Mohammad Pandu (34 tahun), Mualim I KMP Tunu Pratama Jaya 3888 yang telah berlayar sejak 2013, mengungkapkan bahwa ada fenomena berbahaya yang kerap menghantui para pelaut di Selat Bali.
“Salah satu yang paling berbahaya di Selat Bali adalah ombak maling. Ini istilah pelaut untuk menyebut ombak dengan alun paling kuat,” ujarnya, dikutip dari Kompas.id tahun 2021
Menurut Pandu, ombak maling menjadi sangat mematikan jika kapal menghadapi arah timur atau tenggara. Dalam kondisi itu, gelombang biasanya menghantam lambung kiri atau kanan kapal dengan keras.
“Kalau kena ombak maling saat posisi menghadap timur atau tenggara, itu bahaya. Gelombang itu pasti kena lambung kiri atau lambung kanan. Muatan jangan sampai miring ke satu sisi. Kalau muatan mobil, truk, dan bus sudah miring, pasti sulit bagi kapal untuk bisa seimbang lagi,” ungkapnya.
Ia menambahkan, periode Juni hingga Agustus adalah musim angin tenggara, masa di mana alun di Selat Bali sedang dalam puncaknya.
Legenda Terbentuknya Selat Bali
Di balik ganasnya alam Selat Bali, perairan ini juga menyimpan cerita mistis yang diwariskan dari generasi ke generasi. Legenda tentang asal-usul Selat Bali menjadi bagian penting dari identitas budaya masyarakat setempat.
Dikutip dari dongengceritarakyat.com, konon dahulu Pulau Bali dan Pulau Jawa adalah satu kesatuan daratan. Namun karena peristiwa spiritual antara Sidi Mantra dan Naga Basuki, dua pulau tersebut akhirnya terpisah.
Sidi Mantra adalah seorang tokoh sakti yang memiliki anak bernama Manik Angkeran, seorang pemuda yang manja dan gemar berjudi.
Karena ulah Manik, harta keluarga pun habis. Sidi Mantra kemudian pergi ke Gunung Agung untuk menemui Naga Basuki, naga penjaga yang bisa mengeluarkan perhiasan dari tubuhnya kepada siapa yang berdoa dengan tulus.
Namun keserakahan Manik Angkeran membuatnya mencuri lonceng pusaka ayahnya, mendatangi Naga Basuki, lalu berusaha membunuh sang naga demi harta.
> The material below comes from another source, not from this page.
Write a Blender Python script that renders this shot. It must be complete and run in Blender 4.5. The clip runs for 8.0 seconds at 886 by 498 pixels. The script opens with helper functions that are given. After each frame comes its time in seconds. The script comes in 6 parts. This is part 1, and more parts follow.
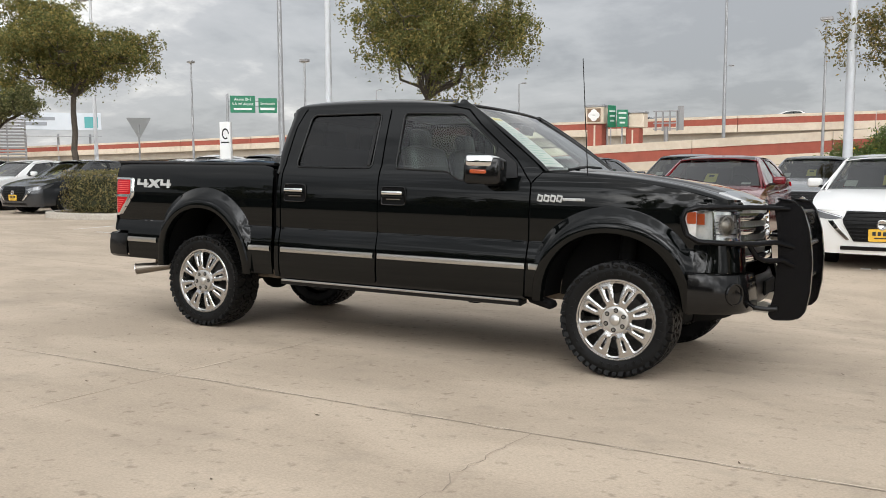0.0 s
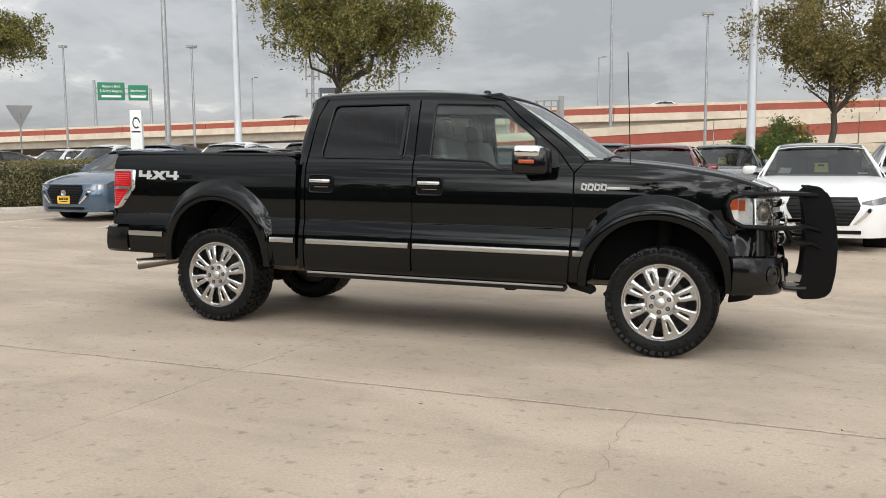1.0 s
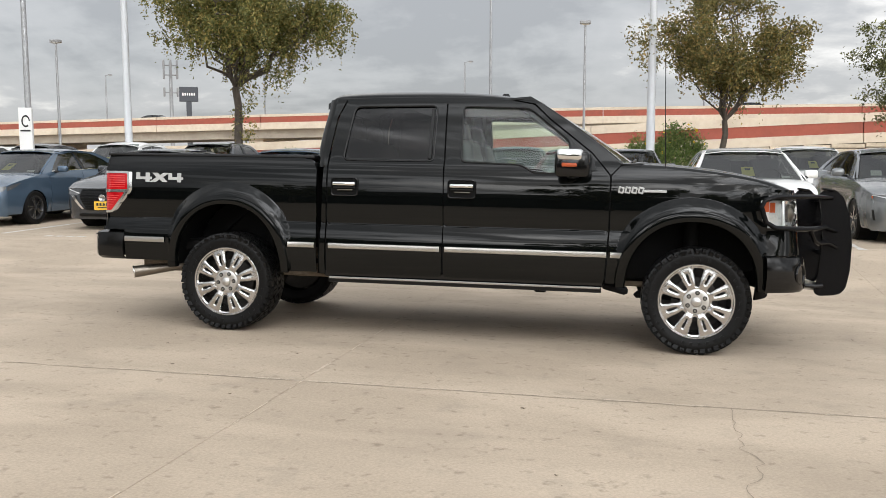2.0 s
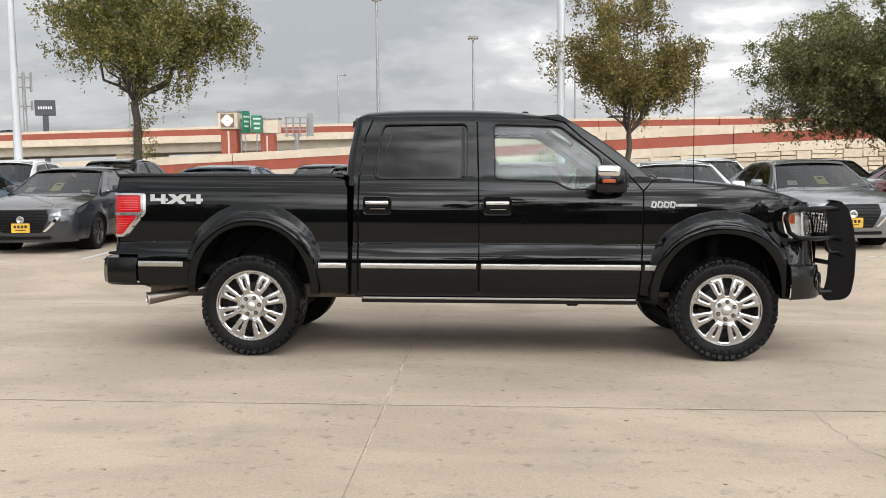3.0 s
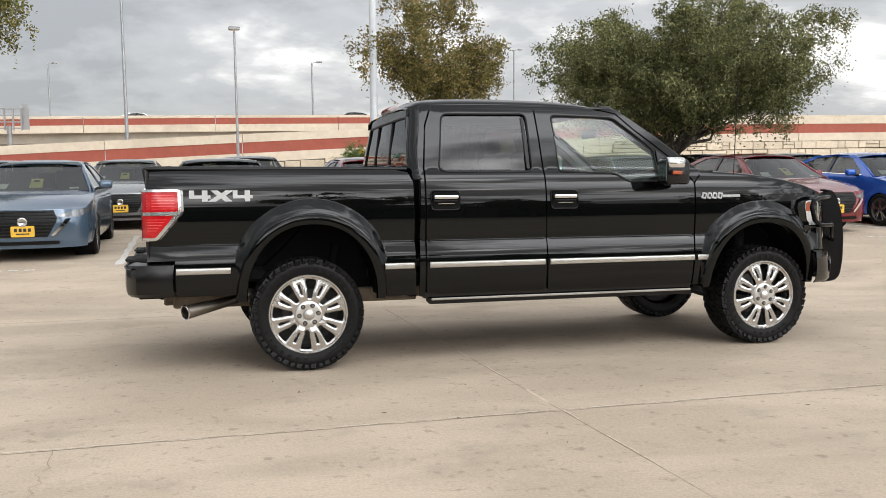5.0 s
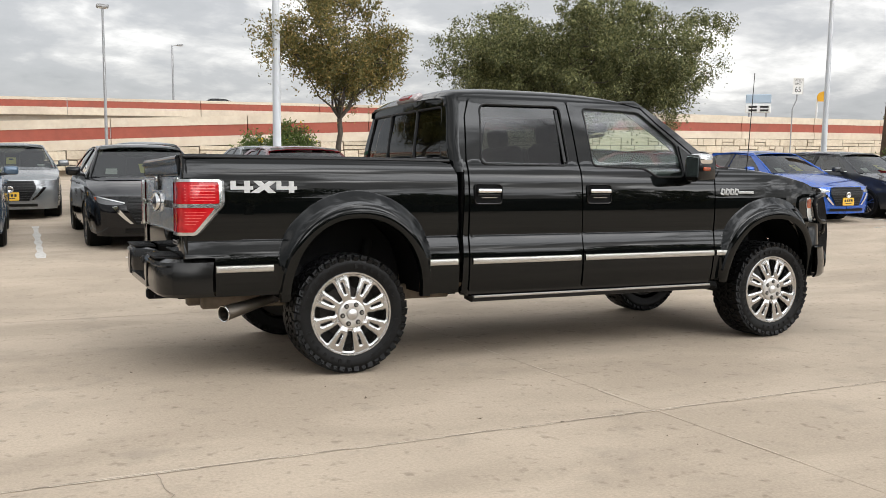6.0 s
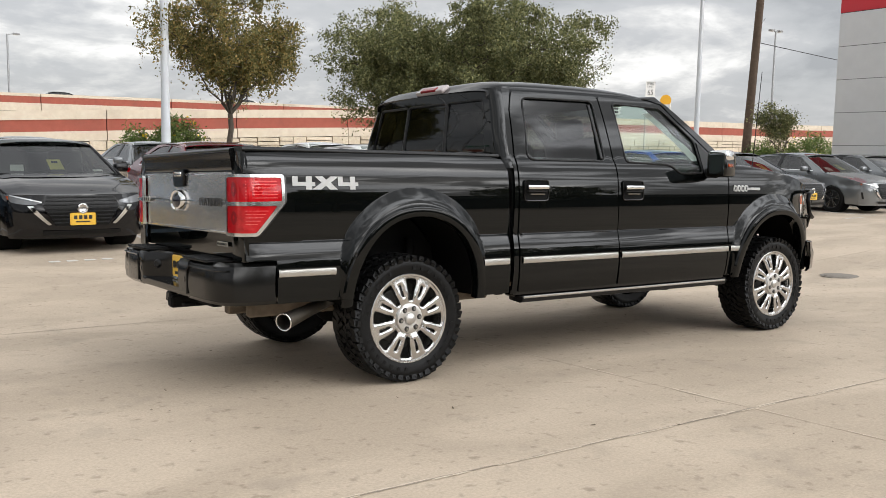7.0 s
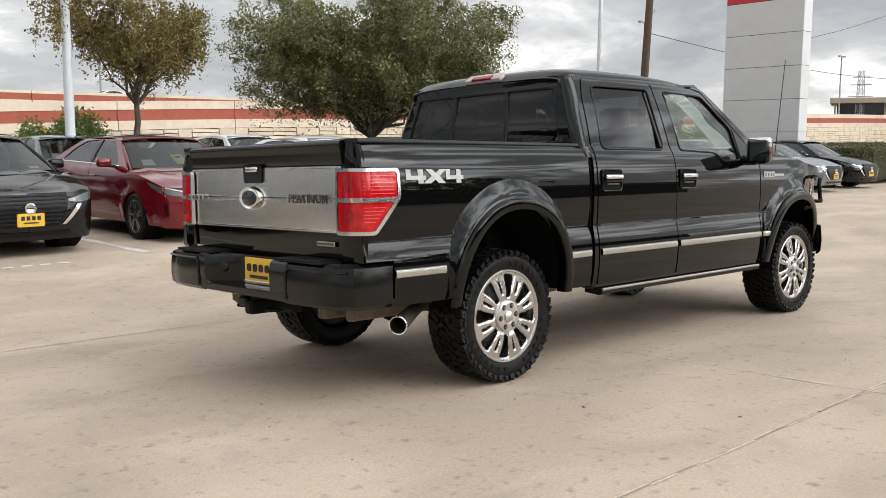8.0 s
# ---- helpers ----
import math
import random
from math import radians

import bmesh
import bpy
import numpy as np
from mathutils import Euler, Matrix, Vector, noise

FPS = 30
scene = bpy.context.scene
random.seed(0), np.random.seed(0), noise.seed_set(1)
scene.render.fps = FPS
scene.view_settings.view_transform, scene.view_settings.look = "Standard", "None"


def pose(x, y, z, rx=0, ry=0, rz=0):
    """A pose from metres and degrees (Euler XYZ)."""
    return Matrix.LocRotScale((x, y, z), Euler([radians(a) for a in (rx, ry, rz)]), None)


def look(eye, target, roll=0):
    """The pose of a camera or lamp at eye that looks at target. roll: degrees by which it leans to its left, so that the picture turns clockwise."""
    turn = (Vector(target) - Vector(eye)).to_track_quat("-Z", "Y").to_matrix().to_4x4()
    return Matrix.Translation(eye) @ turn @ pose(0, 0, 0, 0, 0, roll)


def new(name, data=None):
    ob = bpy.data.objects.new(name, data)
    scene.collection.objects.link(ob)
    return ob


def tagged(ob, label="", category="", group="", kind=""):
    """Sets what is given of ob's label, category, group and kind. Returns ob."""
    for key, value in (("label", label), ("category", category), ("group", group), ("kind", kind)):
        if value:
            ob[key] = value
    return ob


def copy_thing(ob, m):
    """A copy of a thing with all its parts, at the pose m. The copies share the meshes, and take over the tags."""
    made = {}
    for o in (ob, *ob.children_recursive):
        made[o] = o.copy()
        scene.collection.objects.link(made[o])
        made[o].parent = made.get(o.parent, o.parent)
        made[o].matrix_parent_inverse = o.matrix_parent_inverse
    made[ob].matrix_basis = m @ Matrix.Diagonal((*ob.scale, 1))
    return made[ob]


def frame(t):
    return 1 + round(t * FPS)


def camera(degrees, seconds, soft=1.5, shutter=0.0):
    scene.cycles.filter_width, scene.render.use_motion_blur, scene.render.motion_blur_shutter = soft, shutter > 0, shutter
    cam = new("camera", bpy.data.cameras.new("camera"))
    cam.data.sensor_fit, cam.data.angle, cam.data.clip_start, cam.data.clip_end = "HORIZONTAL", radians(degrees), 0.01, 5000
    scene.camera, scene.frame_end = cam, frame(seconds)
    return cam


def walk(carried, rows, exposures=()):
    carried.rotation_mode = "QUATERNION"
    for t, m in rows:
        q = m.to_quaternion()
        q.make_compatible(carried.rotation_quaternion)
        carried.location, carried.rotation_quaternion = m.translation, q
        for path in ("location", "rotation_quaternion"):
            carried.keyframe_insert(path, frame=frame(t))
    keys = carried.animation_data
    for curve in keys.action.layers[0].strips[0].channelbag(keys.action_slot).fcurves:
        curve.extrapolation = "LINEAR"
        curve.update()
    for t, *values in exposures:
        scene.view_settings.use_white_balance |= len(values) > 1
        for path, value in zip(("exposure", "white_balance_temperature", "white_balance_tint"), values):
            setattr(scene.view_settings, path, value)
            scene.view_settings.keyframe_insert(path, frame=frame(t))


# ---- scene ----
cam = camera(52.6, 8.0, 0.8)
PATH = [
    (0, (3.582, -6.67, 1.436), (2.645, -4.914, 1.239), -0.25),
    (0.5, (3.074, -6.998, 1.428), (2.264, -5.181, 1.216), -0.43),
    (1, (2.495, -7.256, 1.454), (1.817, -5.388, 1.231), -0.4),
    (2.3, (0.842, -7.642, 1.465), (0.563, -5.673, 1.253), -0.19),
    (2.5, (0.601, -7.691, 1.499), (0.383, -5.714, 1.292), -0.42),
    (3, (-0.06, -7.71, 1.505), (-0.141, -5.721, 1.313), -0.57),
    (3.5, (-0.717, -7.678, 1.514), (-0.617, -5.689, 1.322), -0.96),
    (4, (-1.358, -7.519, 1.5), (-1.134, -5.542, 1.301), -0.91),
    (4.5, (-1.992, -7.313, 1.502), (-1.602, -5.362, 1.304), -0.51),
    (5, (-2.602, -7.04, 1.492), (-2.059, -5.126, 1.287), -0.53),
    (5.2, (-2.844, -6.902, 1.499), (-2.231, -5.01, 1.289), -0.24),
    (6.3, (-4.061, -6.091, 1.494), (-3.132, -4.334, 1.27), 0.87),
    (6.5, (-4.272, -5.898, 1.471), (-3.284, -4.173, 1.25), 1.06),
    (7, (-4.754, -5.423, 1.45), (-3.614, -3.795, 1.227), 0.97),
    (7.5, (-5.219, -4.913, 1.458), (-3.935, -3.396, 1.231), 0.47),
    (8, (-5.651, -4.394, 1.436), (-4.287, -2.951, 1.195), 0.3),
]
walk(cam, [(t, look(eye, target, roll)) for t, eye, target, roll in PATH], exposures=((0.0, -0.03), (1.0, -0.02), (2.5, 0.09), (4.0, 0.14), (5.0, 0.11), (6.5, 0.06), (8.0, 0.11)))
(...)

Sayangnya, niat buruk itu terungkap dan Manik pun tewas dibakar Naga Basuki.
Sidi Mantra memohon agar anaknya dihidupkan kembali. Naga Basuki menyanggupi, tetapi dengan syarat ayah dan anak itu tak boleh tinggal bersama.
Maka Sidi Mantra menggunakan tongkat saktinya untuk membuat garis pemisah. Dari garis itu, air mengalir dan menjadi selat yang kini dikenal sebagai Selat Bali.
Selain cerita legenda, proses ilmiah tentang terbentuknya Pulau Bali juga menjadi bagian penting dalam memahami kawasan ini.
Mengutip TribunBali.com, Pulau Bali diperkirakan terbentuk sekitar 23 juta tahun lalu akibat aktivitas gunung api bawah laut yang terletak di timur Pulau Jawa.
Magma yang keluar dari perut bumi mengalami pengerasan hingga membentuk daratan yang kini dikenal sebagai Bali.
Proses ini tidak terjadi secara instan, melainkan berlangsung dalam kurun waktu yang panjang. Akumulasi magma dan sedimentasi menyebabkan permukaan laut naik dan turun, menciptakan relief bawah laut yang membentuk Selat Bali dan topografi pulau di sekitarnya.
Insiden tenggelamnya KMP Tunu Pratama Jaya kembali menjadi pengingat akan pentingnya kesiapsiagaan pelayaran dan pemahaman terhadap kondisi perairan seperti Selat Bali.
Tidak hanya dari sisi teknis kapal, tetapi juga pengetahuan kru mengenai cuaca, gelombang, dan arus laut.
Fenomena seperti ombak maling, arus tenggara, hingga blackout di tengah pelayaran harus menjadi perhatian serius. Evaluasi menyeluruh terhadap keselamatan pelayaran serta pelatihan kru secara berkala menjadi keharusan mutlak.